From Tegucigalpa, Honduras, freelance journalist Sandra Cuffe speaks to TRNN producer Jesse Freeston about the continuing popular Honduran resistance to the military coup that disposed elected President Manuel Zelaya June 28th.
In Washington, DC, yesterday, an emergency meeting of the Organization of American states voted 33 to zero in favour of removing Honduras from the group. Manuel Zelaya, who was present at the meeting, stated that he plans on returning to his country.
"As president, I'm going to accompany my people, to call for calm, nonviolence, and to help everything unfold in a respectful environment,"
The popular protests against the military coup and acting President Roberto Micheletti's government still persist in the streets. Sandra Cuffe calls the movement, devoid of Zelaya's physical presence in the country and any anti-coup media, "very organic."
Cuffe says that the movement consists of everyone, from opponents of Zelaya supporting democratic elections to union members and housewives. "[It's] unions, it's indigenous organizations, it's the environmental movement, it's church organizations, it's housewives—I mean, every kind of organization. The movement itself is being coordinated by the National Coordination of Popular Resistance, and information is getting around mainly through a couple of radio stations, but mostly it's really word of mouth," Cuffe says.
Zelaya's plane from Washington, DC, attempted to land in Tegucigalpa but the military blocked off the runway with personnel and vehicles. The plane, containing both Zelaya and the President of the UN General Assembly, eventually landed in San Salvador.
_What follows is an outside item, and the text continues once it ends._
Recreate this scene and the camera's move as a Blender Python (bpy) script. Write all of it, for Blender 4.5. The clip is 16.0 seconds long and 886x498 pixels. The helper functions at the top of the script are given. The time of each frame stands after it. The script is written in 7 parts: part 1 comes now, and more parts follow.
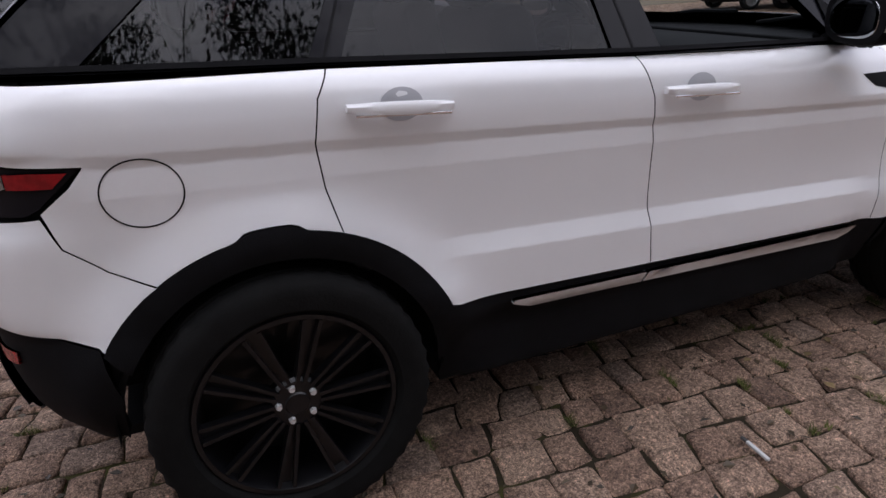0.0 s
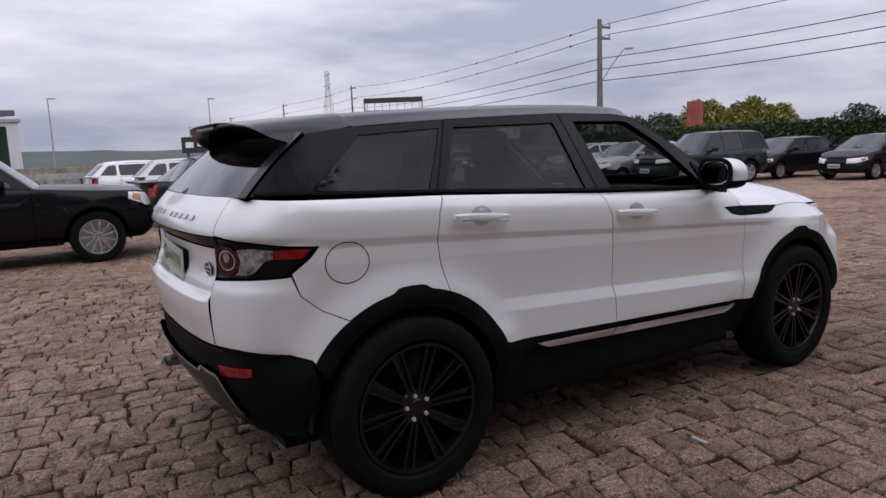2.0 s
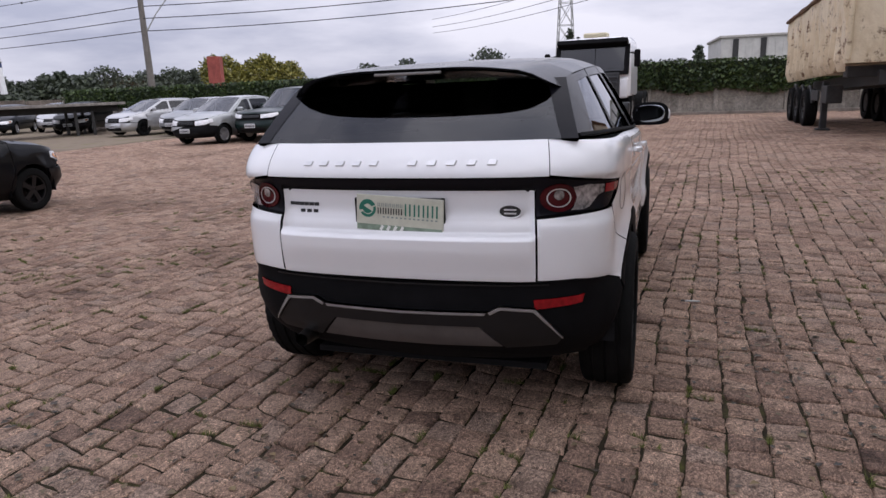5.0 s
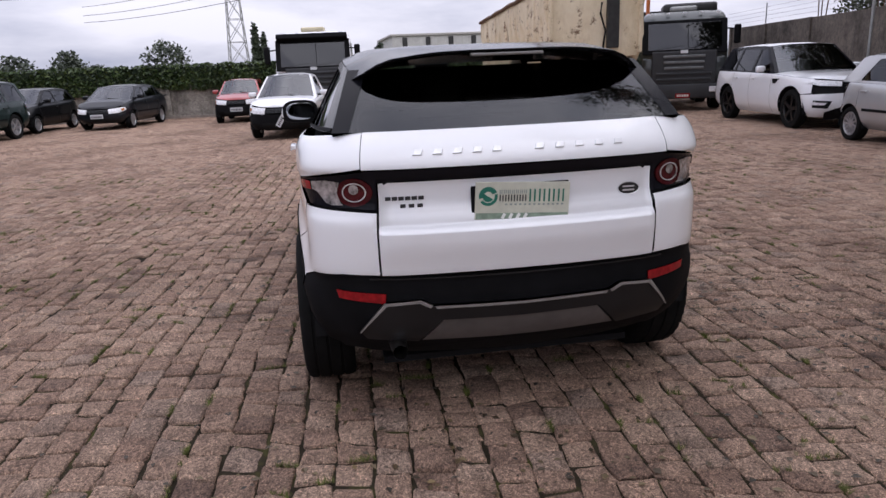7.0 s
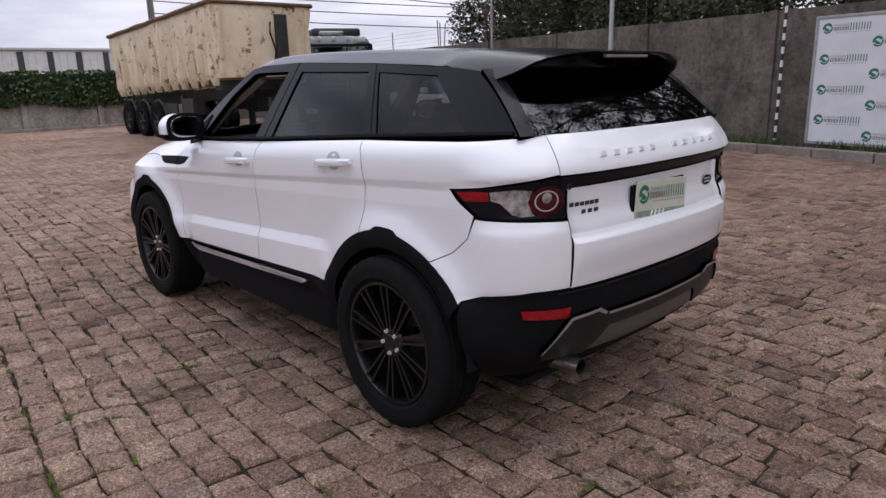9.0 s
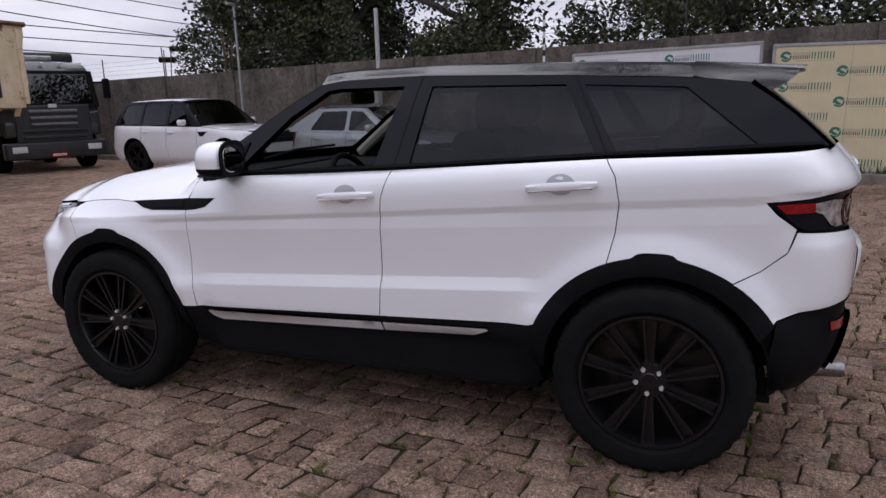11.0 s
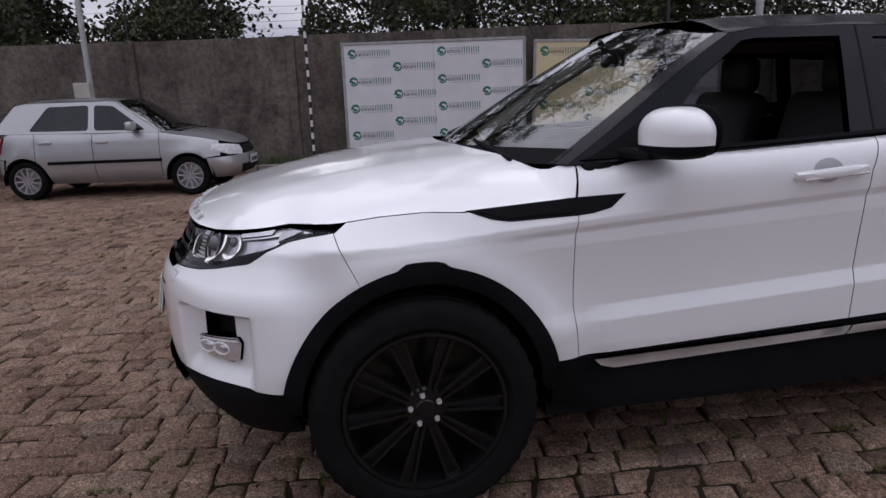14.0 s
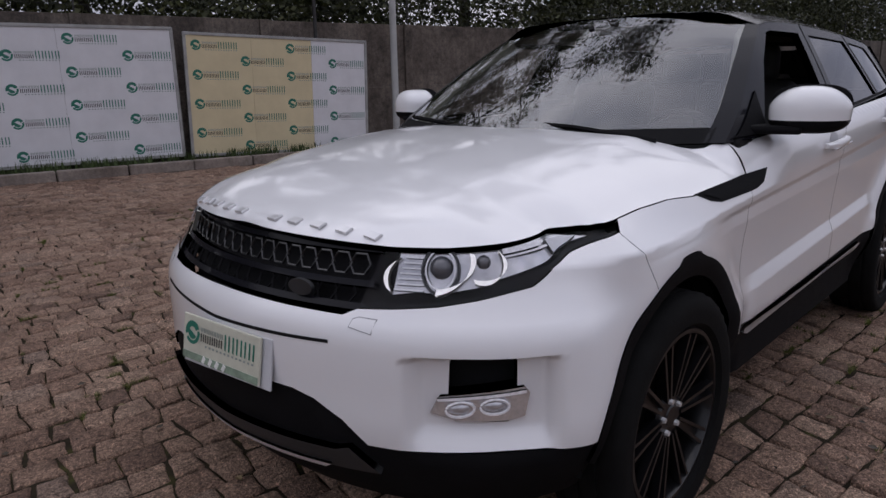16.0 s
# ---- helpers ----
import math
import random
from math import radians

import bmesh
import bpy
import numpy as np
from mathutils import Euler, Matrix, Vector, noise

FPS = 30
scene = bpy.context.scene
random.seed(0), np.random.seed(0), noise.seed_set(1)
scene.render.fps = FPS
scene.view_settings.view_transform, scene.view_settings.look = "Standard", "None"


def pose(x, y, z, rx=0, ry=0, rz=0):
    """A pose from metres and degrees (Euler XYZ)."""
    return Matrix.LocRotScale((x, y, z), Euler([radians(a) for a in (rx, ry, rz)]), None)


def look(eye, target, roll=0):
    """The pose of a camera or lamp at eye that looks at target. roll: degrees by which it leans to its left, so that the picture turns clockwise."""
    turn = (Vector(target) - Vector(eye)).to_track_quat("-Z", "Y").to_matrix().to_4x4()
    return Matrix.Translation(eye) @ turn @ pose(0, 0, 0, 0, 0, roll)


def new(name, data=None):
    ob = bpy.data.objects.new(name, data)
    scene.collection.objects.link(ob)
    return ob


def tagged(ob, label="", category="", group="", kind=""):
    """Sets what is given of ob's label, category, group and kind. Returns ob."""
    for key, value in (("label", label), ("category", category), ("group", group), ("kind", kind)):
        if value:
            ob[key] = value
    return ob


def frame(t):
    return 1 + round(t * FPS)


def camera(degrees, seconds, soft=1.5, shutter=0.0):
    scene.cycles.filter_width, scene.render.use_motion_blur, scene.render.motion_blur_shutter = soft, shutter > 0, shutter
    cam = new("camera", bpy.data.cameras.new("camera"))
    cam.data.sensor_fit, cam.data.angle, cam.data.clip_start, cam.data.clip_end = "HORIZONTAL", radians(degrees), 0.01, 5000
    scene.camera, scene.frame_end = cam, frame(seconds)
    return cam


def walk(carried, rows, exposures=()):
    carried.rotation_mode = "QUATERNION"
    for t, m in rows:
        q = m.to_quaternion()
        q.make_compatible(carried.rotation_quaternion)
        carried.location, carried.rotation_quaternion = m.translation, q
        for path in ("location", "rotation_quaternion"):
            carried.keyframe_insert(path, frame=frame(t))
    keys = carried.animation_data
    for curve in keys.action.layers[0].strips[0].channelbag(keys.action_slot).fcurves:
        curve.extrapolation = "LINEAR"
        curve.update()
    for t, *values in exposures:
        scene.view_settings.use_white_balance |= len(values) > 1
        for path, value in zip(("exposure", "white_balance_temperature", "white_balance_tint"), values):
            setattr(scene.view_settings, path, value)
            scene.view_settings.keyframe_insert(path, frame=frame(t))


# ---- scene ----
cam = camera(66.5, 16.0)
PATH = [
    (0, (-0.196, -2.43, 1.41), (0.505, -0.72, 0.645), -2.8),
    (0.5, (-0.298, -2.893, 1.471), (0.387, -1.19, 0.678), -2.7),
    (1, (-0.505, -3.17, 1.436), (0.208, -1.437, 0.737), -2.6),
    (1.5, (-0.896, -3.255, 1.454), (-0.034, -1.516, 0.97), -2.3),
    (2, (-1.27, -3.162, 1.387), (-0.22, -1.485, 1.099), -2.2),
    (2.5, (-1.729, -2.939, 1.404), (-0.481, -1.423, 1.022), -2.3),
    (3, (-2.113, -2.724, 1.449), (-0.682, -1.399, 1.005), -2.2),
    (3.5, (-2.492, -2.379, 1.451), (-0.927, -1.22, 0.998), -2.2),
    (4, (-2.902, -1.966, 1.455), (-1.202, -1.017, 0.998), -2.2),
    (4.5, (-3.057, -1.546, 1.438), (-1.283, -0.752, 0.966), -2.2),
    (5, (-3.273, -1.038, 1.459), (-1.427, -0.427, 0.993), -2.4),
    (5.2, (-3.341, -0.894, 1.469), (-1.477, -0.338, 1.002), -2.5),
    (7.3, (-3.222, 1.034, 1.468), (-1.348, 0.554, 0.96), -2.2),
    (7.5, (-3.117, 1.254, 1.442), (-1.28, 0.643, 0.941), -2.0),
    (8, (-2.825, 1.711, 1.438), (-1.113, 0.813, 0.924), -1.7),
    (8.5, (-2.497, 2.106, 1.451), (-0.919, 0.991, 0.935), -1.8),
    (9, (-2.148, 2.514, 1.45), (-0.707, 1.217, 0.96), -1.6),
    (9.2, (-1.958, 2.61, 1.427), (-0.563, 1.247, 0.982), -1.6),
    (11.3, (0.081, 3.451, 1.429), (0.737, 1.612, 0.997), -1.8),
    (11.5, (0.248, 3.456, 1.421), (0.875, 1.607, 0.987), -1.9),
    (12, (0.825, 3.406, 1.397), (1.304, 1.516, 0.952), -2.1),
    (12.5, (1.44, 3.334, 1.396), (1.741, 1.407, 0.952), -2.1),
    (13, (1.913, 3.203, 1.387), (2.005, 1.258, 0.929), -2.1),
    (13.5, (2.457, 3.044, 1.389), (2.329, 1.1, 0.936), -2.0),
    (14, (2.926, 2.869, 1.364), (2.587, 0.951, 0.908), -2.1),
    (14.5, (3.36, 2.593, 1.344), (2.759, 0.742, 0.885), -1.8),
    (15, (3.772, 2.334, 1.339), (2.848, 0.624, 0.864), -1.7),
    (15.5, (4.102, 1.991, 1.318), (2.885, 0.479, 0.834), -1.3),
    (16, (4.394, 1.665, 1.332), (2.995, 0.319, 0.85), -1.2),
]
walk(cam, [(t, look(*r)) for t, *r in PATH],
     [(0.0, 0.92), (0.5, 1.20), (1.0, 1.22), (1.5, 1.02), (2.0, 0.58), (2.5, 0.45), (3.0, 0.68), (3.5, 0.80), (5.0, 0.78), (7.5, 0.92), (9.0, 0.84), (11.3, 0.62), (12.5, 0.58), (14.5, 0.20), (16.0, 0.08)])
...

Despite the military blocking Zelaya's return to Honduras and the media blackout, Cuffe says that she is pretty sure that the protests will continue. "Even though, you know, people were shot today and young people were killed, and even though the plane couldn't land and nobody has, really, any idea what's actually going to happen tomorrow, I'm 99.9 percent sure that tomorrow morning, people are going to gather...and people are going to be even more determined and optimistic. There was a lot of surprise, a lot of fear, a lot of anger, a lot of sadness. But right now, that optimism, that's really, I'd say, like, the overarching feeling of the movement," she says.